§ **Brief**
Every line from the one with "2 of 4. More parts follow." to the one with "return u, r - mid", including those two, is to be copied exactly; all other lines of the entries below are left out.

§ **Data supplied**
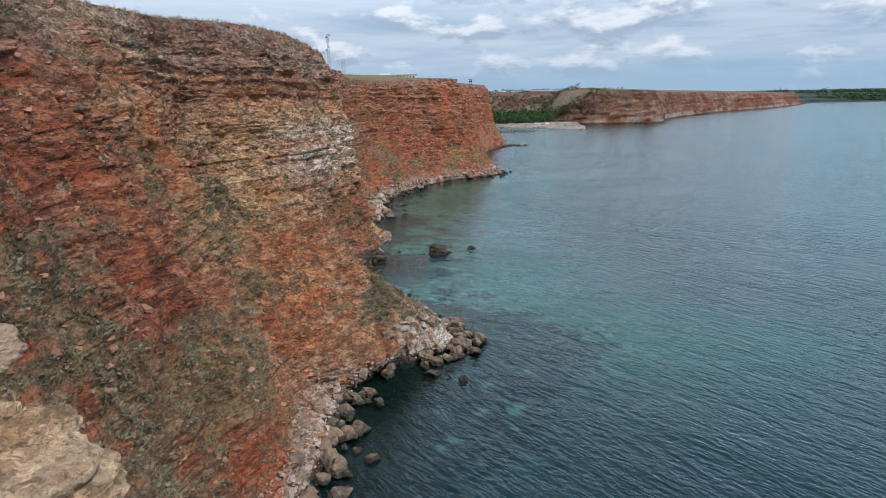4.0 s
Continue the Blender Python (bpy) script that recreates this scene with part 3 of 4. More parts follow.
def sea():
    xs = np.r_[-2500, -1200, -500, -200, -90, np.arange(-60, -38, 3.0), np.arange(-38, 26, 0.9), np.arange(26, 170, 3.0), np.geomspace(172, 4600, 46)]
    ys = np.r_[-900, -300, -80, np.arange(0, 70, 3.0), np.arange(70, 345, 0.9), np.arange(345, 420, 3.0), np.geomspace(423, 4700, 50)]
    Y, X = np.meshgrid(ys, xs, indexing="ij")
    off = X - shore_x(np.clip(Y, 14, 360))
    off = np.where(Y > 345, np.hypot(off, (Y - 345) * 0.8), off)
    n = fbm(X / 26, Y / 26, X * 0, 3, 5)
    shelf = sstep(78, 6, off + 9 * n) * sstep(122, 172, Y + 9 * n + 0.9 * X) * sstep(390, 325, Y + 0.5 * X)
    depth = np.clip(0.6 + 0.07 * np.maximum(off, 0) + 0.6 * n * sstep(0, 20, off), 0.5, 9)
    opacity = 0.97 + shelf * (0.07 + 0.011 * np.clip(off, 0, 60) - 0.97)
    # weed beds and patches; the belt also paints the cliff's shade and dark reflection
    f1, f2 = fbm(X / 3.2, Y / 2.4, X * 0, 3, 31), fbm(X / 1.0, Y / 0.8, X * 0, 3, 33)
    belt = sstep(20, 8, off + 6 * n + 5 * f1 - 13 * sstep(96, 112, Y) * sstep(176, 150, Y)) * sstep(70, 90, Y) * sstep(258, 238, Y + 5 * n) + sstep(9, 4, off + 4 * f1) * sstep(250, 262, Y)
    weed = 1.2 * belt * np.maximum(sstep(-1.3, -0.7, f1 + 0.5 * f2), sstep(11, 7, off)) + sstep(0.42, 0.60, 0.75 * f1 + 0.3 * f2 + 0.25 * n) * sstep(48, 22, off)
    for x, y, rx, ry in WEED_PATCHES:
        weed = np.maximum(weed, sstep(1.25, 0.75, np.hypot((X - x) / rx, (Y - y) / ry) + 0.45 * f1 + 0.2 * f2))
    weed = np.clip(weed, 0, 1) * sstep(68, 76, Y)
    # water made clearer over this dark, most of all close to the shore
    opacity = opacity * (1 - weed * (0.70 + 0.25 * sstep(30, 12, off)) * sstep(90, 60, off))
    P = np.stack([X, Y, 0 * X], -1)
    w = grid_mesh("water", P, dict(opacity=opacity, shelf=shelf), WATER, flip=True)
    tagged(w, "rippled blue-green sea, turquoise over the shallow shelf", "sea", kind="structure")
    B = np.stack([X, Y, -depth - 0.3 + 0.35 * weed * (0.6 + 0.4 * f2)], -1)
    b = grid_mesh("sea_bed", B, dict(weed=weed), BED, flip=True)
    tagged(b, "sandy sea bed seen through the shallow water", "sea bed", kind="structure")


sea()

# ---- the far coast ----


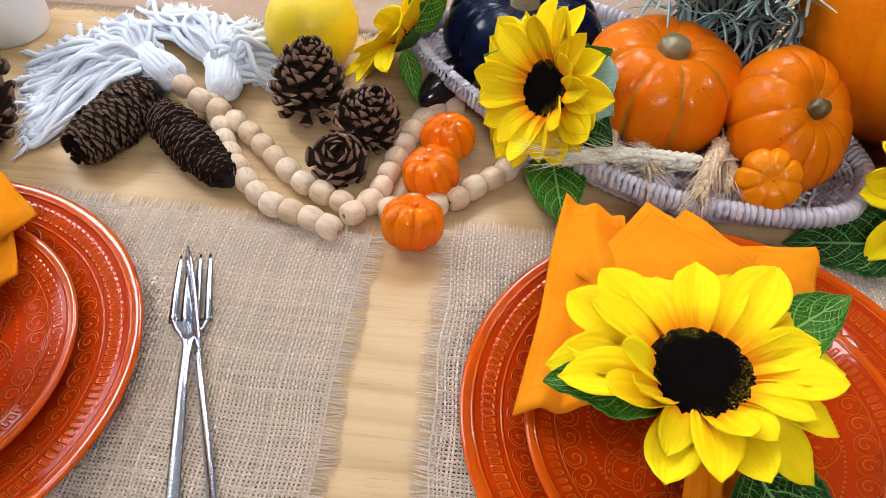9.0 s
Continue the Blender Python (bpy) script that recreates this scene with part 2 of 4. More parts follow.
def glaze_material(name, radius):
    """Burnt-orange glaze over a relief of ticks, scrolls, dots and scallops."""
    s = Shade(name, rough=0.10, Specular_IOR_Level=0.38)
    x, y, z = s.xyz(s.coord())
    wob = s.noise(160.0, 2, 0.5)
    r = (x * x + y * y).op("SQRT") * (1.0 / radius)
    th = y.op("ARCTAN2", x)

    def cell(count, mid):
        u = ((th * (count / (2 * math.pi))).fract() - 0.5) * (2 * math.pi * mid / count)
        return u, r - mid

    ticks_n = round(2 * math.pi * 0.885 * radius / 0.0046)
    tu, tv = cell(ticks_n, 0.885)
    pill = ((tu * (0.030 / 0.015)).abs().power(4.0) + tv.abs().power(4.0)).power(0.25)
    ticks = pill.band(0.021, 0.030, 0.004) * (1.0 - tv.step(0.0, 0.045)) + (1.0 - pill.step(0.018, 0.026)) * 0.35
    lip = r.band(0.942, 0.952, 0.004).most(r.band(0.828, 0.836, 0.003))
    # scrolls, each under an arch
    scroll_n = round(2 * math.pi * 0.765 * radius / 0.0122)
    wide = math.pi * 0.765 / scroll_n
    u, v = cell(scroll_n, 0.765)
    rho = (u * u + v * v).op("SQRT") * (1.0 / wide)
    spiral = (rho * 9.5 - v.op("ARCTAN2", u)).cos().step(0.35, 0.95) * (1.0 - rho.step(0.78, 0.84))
    arch = rho.band(0.93, 1.04, 0.05)
    beads = cell(round(2 * math.pi * 0.655 * radius / 0.0030), 0.655)
    pearl = 1.0 - ((beads[0] * beads[0] + beads[1] * beads[1]).op("SQRT") * radius).step(0.0006, 0.0011)
    # pointed petals on a ring, each with a row of dots and an eye
    h = ticks.most(lip).most(spiral).most(arch).most(pearl)
    for count, mid, tall in ((12, 0.53, 0.13), (12, 0.36, 0.10), (8, 0.17, 0.10)):
        pw = math.pi * mid / count
        for turn in (0.0, 0.5):
            au = ((th * (count / (2 * math.pi)) + turn).fract() - 0.5) * (2 * math.pi * mid / count)
            av = r - (mid - (0.0 if turn else tall * 0.55))
            point = (au * (1.0 / pw)).abs().power(1.25) + (av * (1.0 / tall)).abs().power(1.6)
            h = h.most(point.band(0.78, 0.88, 0.03)).most(point.band(0.40, 0.46, 0.03) * 0.8).most(1.0 - point.step(0.03, 0.08))
            dotted = point.band(0.58, 0.66, 0.03) * (av.op("ARCTAN2", au) * 14.0).cos().step(0.0, 0.5)
            h = h.most(dotted)
    pool = s.noise(24.0, 3, 0.55)
    c = s.mix(h, (0.47, 0.034, 0.0005), (0.64, 0.092, 0.003))
    c = s.mix(r.band(0.955, 1.1, 0.012) * 0.8, c, (0.64, 0.10, 0.004))
    c = s.mix(pool.step(0.4, 0.7) * 0.3, c, (0.40, 0.024, 0.0005))
    s.set("Base Color", c)
    s.set("Roughness", pool * 0.06 + 0.06)
    s.bump(h + wob * 0.2, 1.0, 0.0008)
    return s.m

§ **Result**
Continue the Blender Python (bpy) script that recreates this scene with part 2 of 4. More parts follow.
def glaze_material(name, radius):
    """Burnt-orange glaze over a relief of ticks, scrolls, dots and scallops."""
    s = Shade(name, rough=0.10, Specular_IOR_Level=0.38)
    x, y, z = s.xyz(s.coord())
    wob = s.noise(160.0, 2, 0.5)
    r = (x * x + y * y).op("SQRT") * (1.0 / radius)
    th = y.op("ARCTAN2", x)

    def cell(count, mid):
        u = ((th * (count / (2 * math.pi))).fract() - 0.5) * (2 * math.pi * mid / count)
        return u, r - mid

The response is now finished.